Challenge =
Leave out every picture, then transcribe the rest of the listing exactly.

Dataset excerpt =
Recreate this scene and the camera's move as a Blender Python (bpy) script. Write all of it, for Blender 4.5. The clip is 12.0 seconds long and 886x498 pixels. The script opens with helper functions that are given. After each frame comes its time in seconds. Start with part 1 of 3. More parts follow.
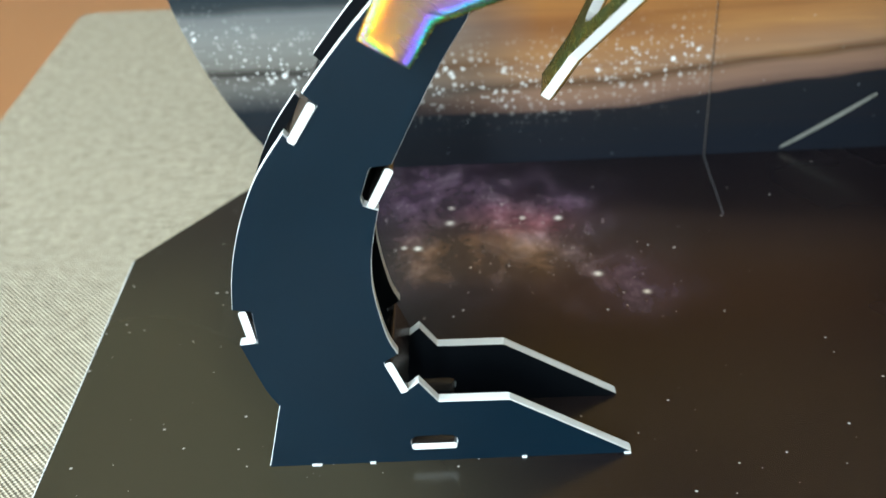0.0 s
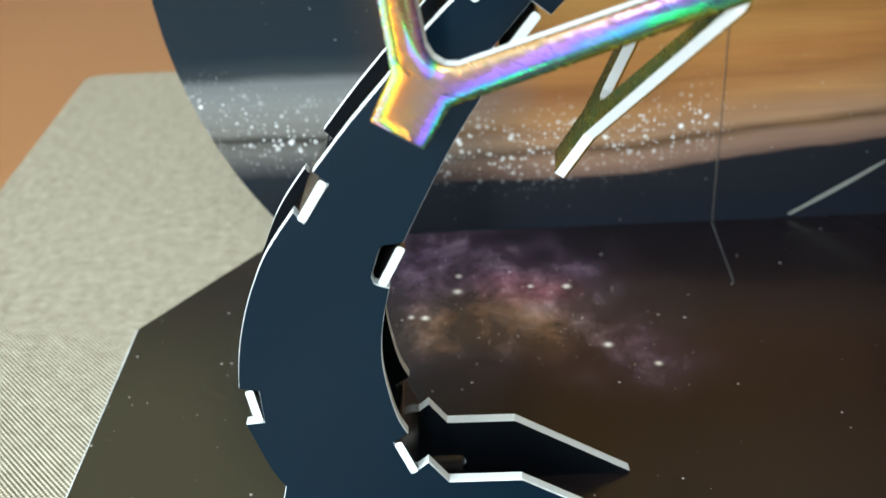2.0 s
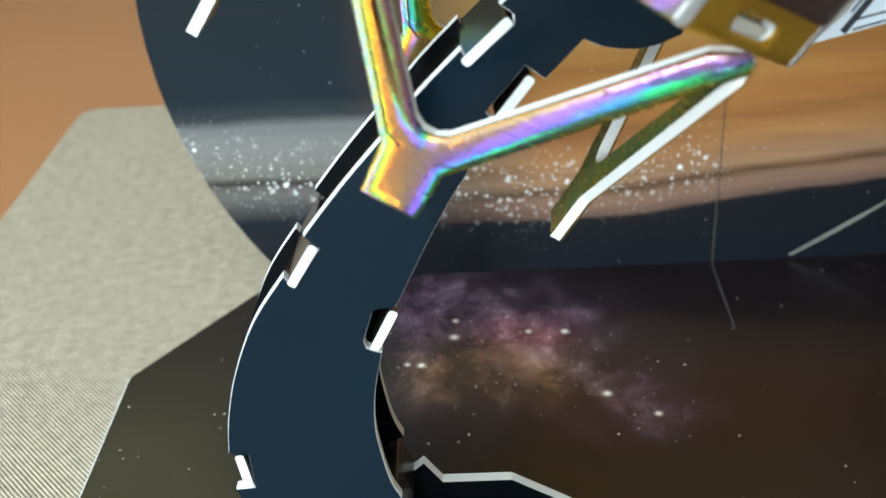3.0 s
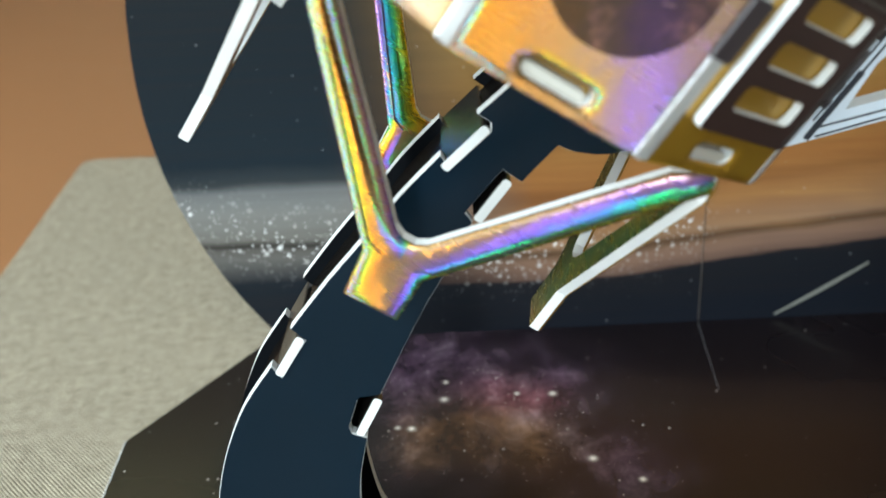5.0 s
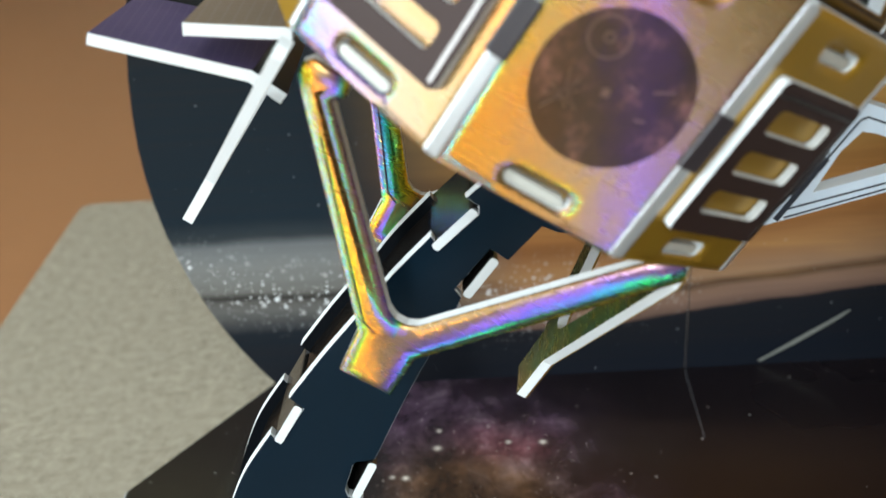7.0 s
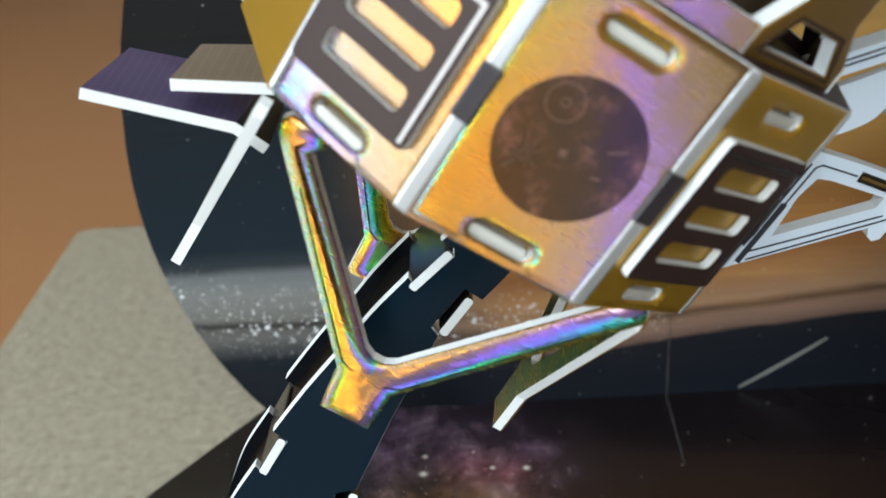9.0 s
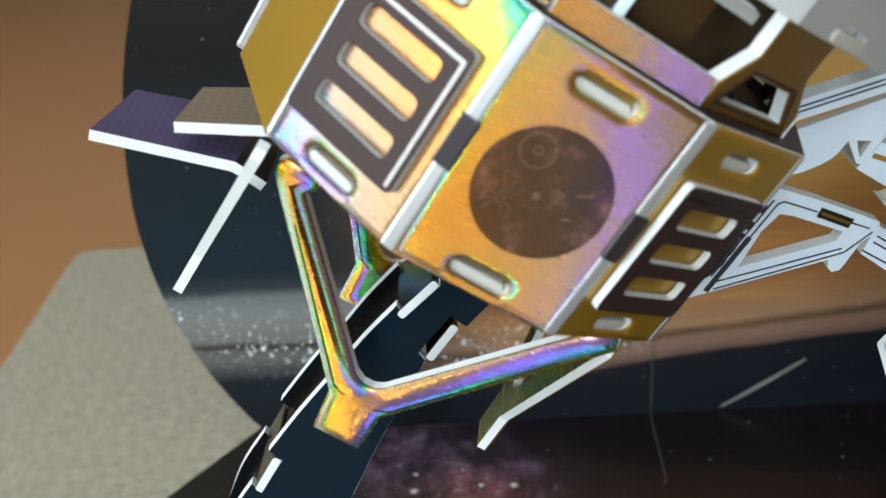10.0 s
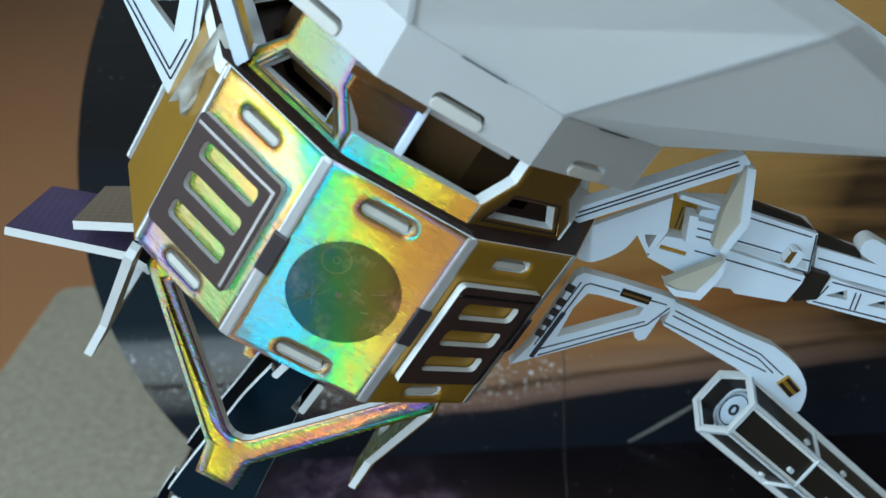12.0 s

Result =
Recreate this scene and the camera's move as a Blender Python (bpy) script. Write all of it, for Blender 4.5. The clip is 12.0 seconds long and 886x498 pixels. The script opens with helper functions that are given. After each frame comes its time in seconds. Start with part 1 of 3. More parts follow.
0.0 s
2.0 s
3.0 s
5.0 s
7.0 s
9.0 s
10.0 s
12.0 s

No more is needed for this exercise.